Obviously the website is in need of updating. Perhaps there are insufficient resources to make the technical changes. But if an organization is to exude confidence and credibility, this should be a priority in the Internet age.

Moreover, I attempted to reach Ms. Hill-Alston to ascertain how the branch will reach out to the African-American community to help sell marriage equality. She did not return the phone message I left with the receptionist.

I also emailed Kevin Nix, the media spokesperson for MME who released the announcement, requesting him to share details of the role the Baltimore branch of the NAACP will play in the coalition’s effort. I also wanted to know if the other NAACP branches in the state, particularly Prince George’s County, will be called upon. At press time, I had not heard back.

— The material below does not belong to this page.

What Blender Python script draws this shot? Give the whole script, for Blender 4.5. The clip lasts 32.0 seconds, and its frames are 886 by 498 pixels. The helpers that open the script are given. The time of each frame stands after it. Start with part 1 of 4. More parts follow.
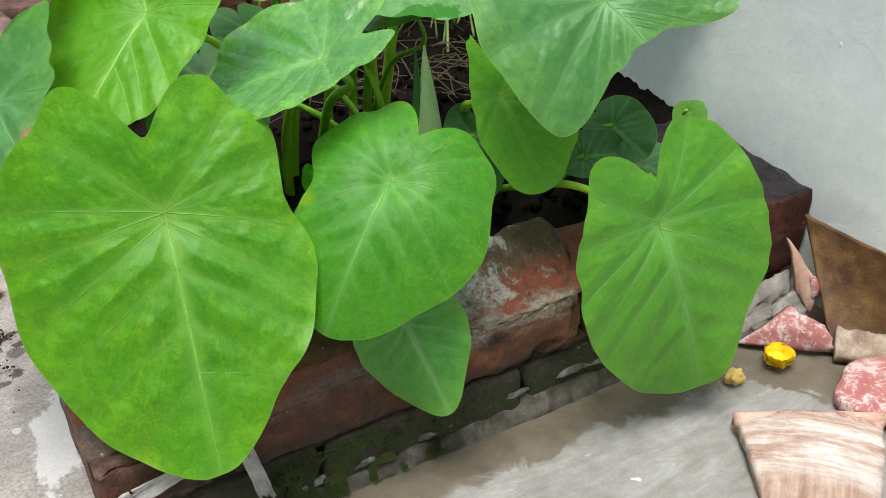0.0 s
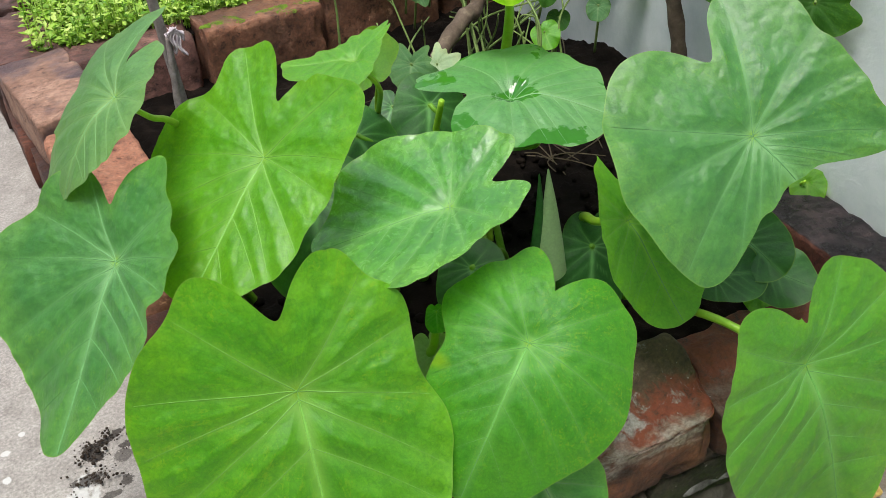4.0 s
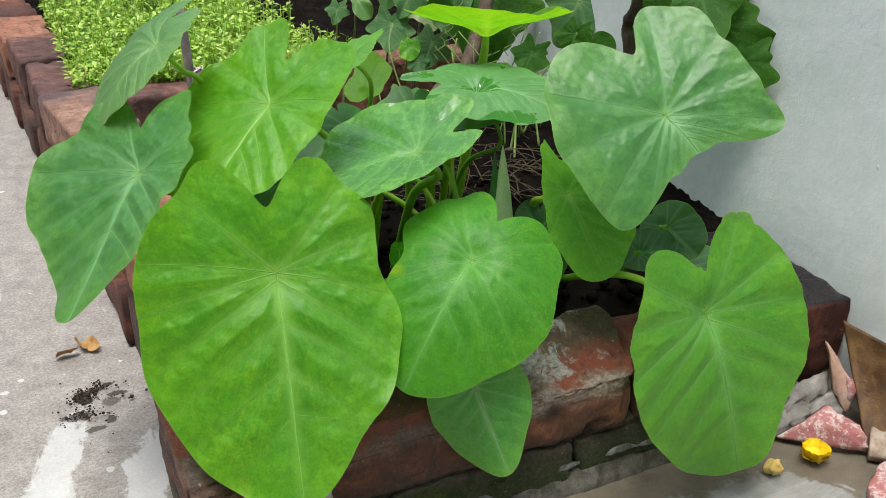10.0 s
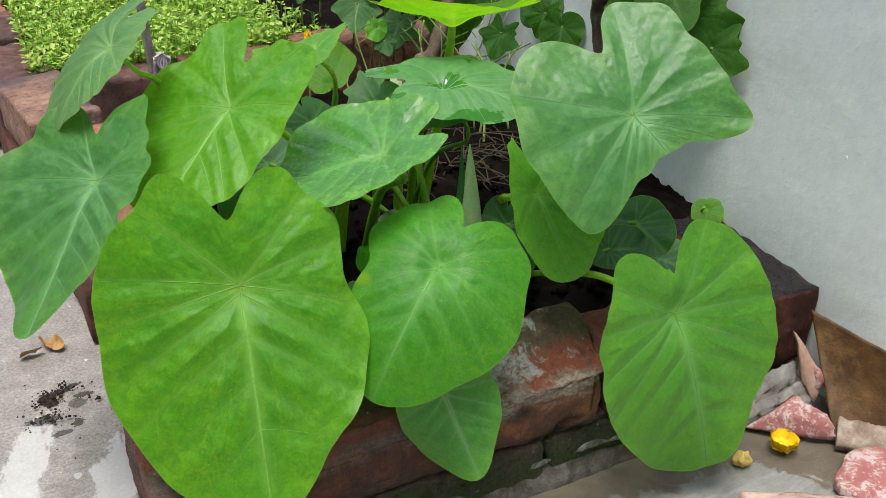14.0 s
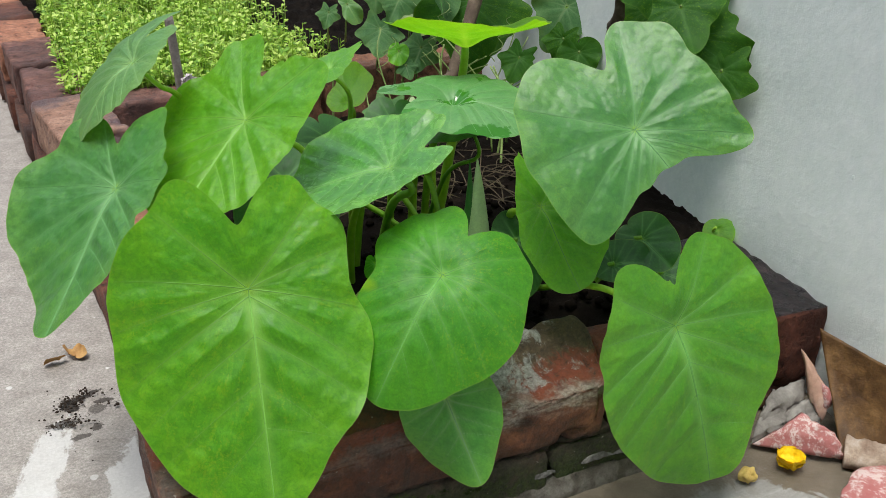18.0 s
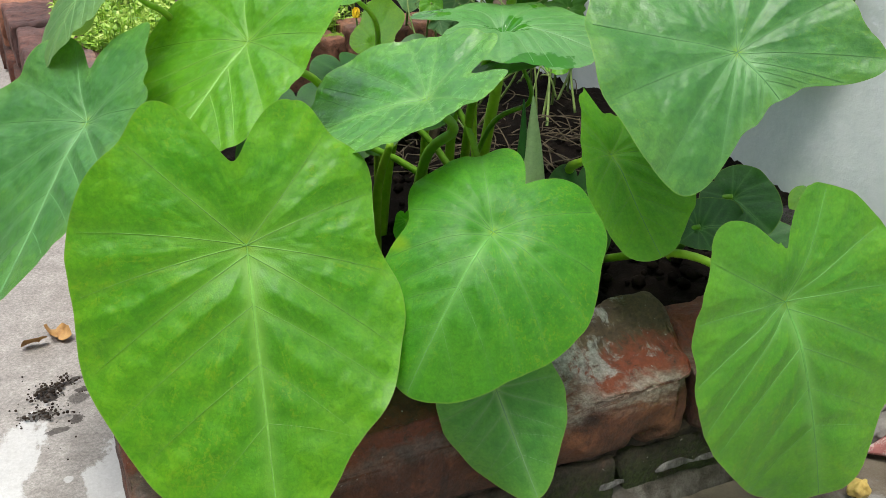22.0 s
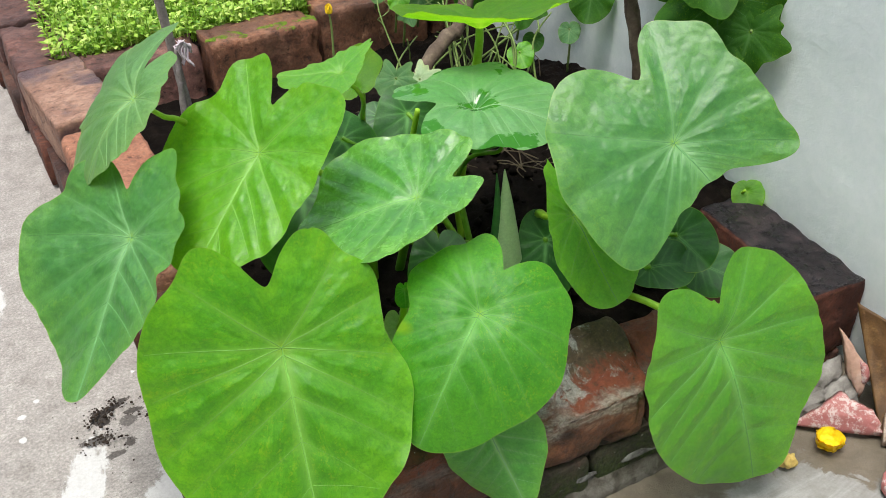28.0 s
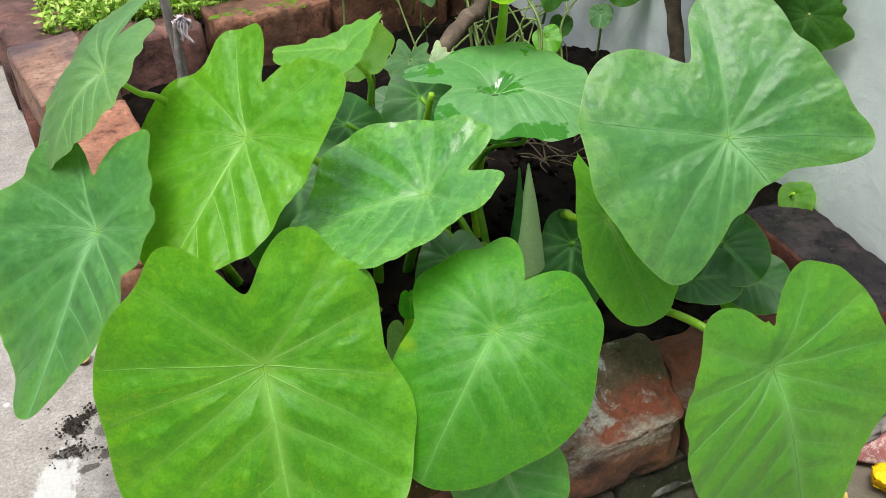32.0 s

My hope is that the reluctance to discuss specifics with the media and, by extension, the community is more of a strategic calculation (and not a good one since the General Assembly is a mere four months away) rather than an absence of information, which is more discomforting because of the closeness of the session. What we don’t want is “window dressing”—organizations who sit on a board and who can help check the proverbial boxes but otherwise have no active function.

The members of MME’s coalition, including the NAACP, could be vital to secure passage of the marriage equality bill and stave off a referendum attempt if utilized properly. The community needs to hear more about those plans but right now, nobody is talking.